> Data section:

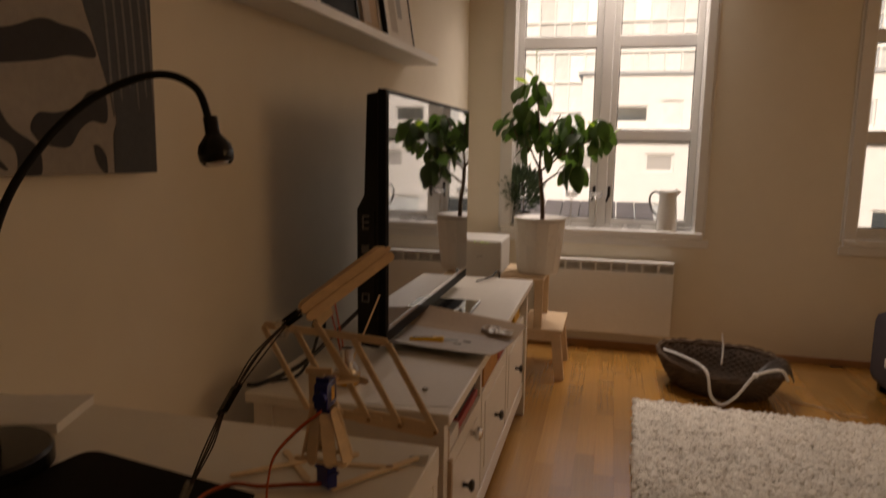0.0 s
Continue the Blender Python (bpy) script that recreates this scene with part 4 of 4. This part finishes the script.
L2 = [(0.493, 0.386, 0.748), (0.46, 0.379, zz), (0.43, 0.367, zz), (0.404, 0.357, zz + 0.004), (0.388, 0.33, zz + 0.004), (0.392, 0.295, zz + 0.004), (0.408, 0.268, zz + 0.006), (0.43, 0.256, zz + 0.005), (0.447, 0.24, zz + 0.003), (0.447, 0.224, zz + 0.003), (0.437, 0.214, zz + 0.002)]
for line in (L1, L2):
    for k, mt in enumerate((M_WIRE_BROWN, M_WIRE_RED, M_WIRE_RED)):
        part("wire", tube([Vector(p) + Vector((0.0004 * k, -0.0003 * k, 0.0015 * (k - 1))) for p in line], 0.00115, 6, None, 8), mt, ribbon, smooth=True)
pcb = thing("circuit_board", (0.5, 0.165, DT), "small microcontroller board with glowing blue lights", "circuit board")
pcb.location += SHIFT + Vector((0.009, 0.003, 0))
pm = Matrix.Translation((0.512, 0.142, DT + 0.005)) @ Matrix.Rotation(radians(-20), 4, "Z")
part("board", box(-0.022, 0.022, -0.034, 0.026, 0, 0.0016, 0, None, pm), M_PCB, pcb)
part("case", box(-0.018, 0.004, -0.006, 0.016, 0.002, 0.012, 0.003, None, pm), M_LILAC, pcb, "cloudy clear plastic block")
part("chip", box(0.002, 0.012, -0.02, 0.0, 0.0016, 0.004, 0.0003, None, pm), M_BLACK, pcb)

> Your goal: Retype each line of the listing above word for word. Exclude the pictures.

> The result:
0.0 s
Continue the Blender Python (bpy) script that recreates this scene with part 4 of 4. This part finishes the script.
L2 = [(0.493, 0.386, 0.748), (0.46, 0.379, zz), (0.43, 0.367, zz), (0.404, 0.357, zz + 0.004), (0.388, 0.33, zz + 0.004), (0.392, 0.295, zz + 0.004), (0.408, 0.268, zz + 0.006), (0.43, 0.256, zz + 0.005), (0.447, 0.24, zz + 0.003), (0.447, 0.224, zz + 0.003), (0.437, 0.214, zz + 0.002)]
for line in (L1, L2):
    for k, mt in enumerate((M_WIRE_BROWN, M_WIRE_RED, M_WIRE_RED)):
        part("wire", tube([Vector(p) + Vector((0.0004 * k, -0.0003 * k, 0.0015 * (k - 1))) for p in line], 0.00115, 6, None, 8), mt, ribbon, smooth=True)
pcb = thing("circuit_board", (0.5, 0.165, DT), "small microcontroller board with glowing blue lights", "circuit board")
pcb.location += SHIFT + Vector((0.009, 0.003, 0))
pm = Matrix.Translation((0.512, 0.142, DT + 0.005)) @ Matrix.Rotation(radians(-20), 4, "Z")
part("board", box(-0.022, 0.022, -0.034, 0.026, 0, 0.0016, 0, None, pm), M_PCB, pcb)
part("case", box(-0.018, 0.004, -0.006, 0.016, 0.002, 0.012, 0.003, None, pm), M_LILAC, pcb, "cloudy clear plastic block")
part("chip", box(0.002, 0.012, -0.02, 0.0, 0.0016, 0.004, 0.0003, None, pm), M_BLACK, pcb)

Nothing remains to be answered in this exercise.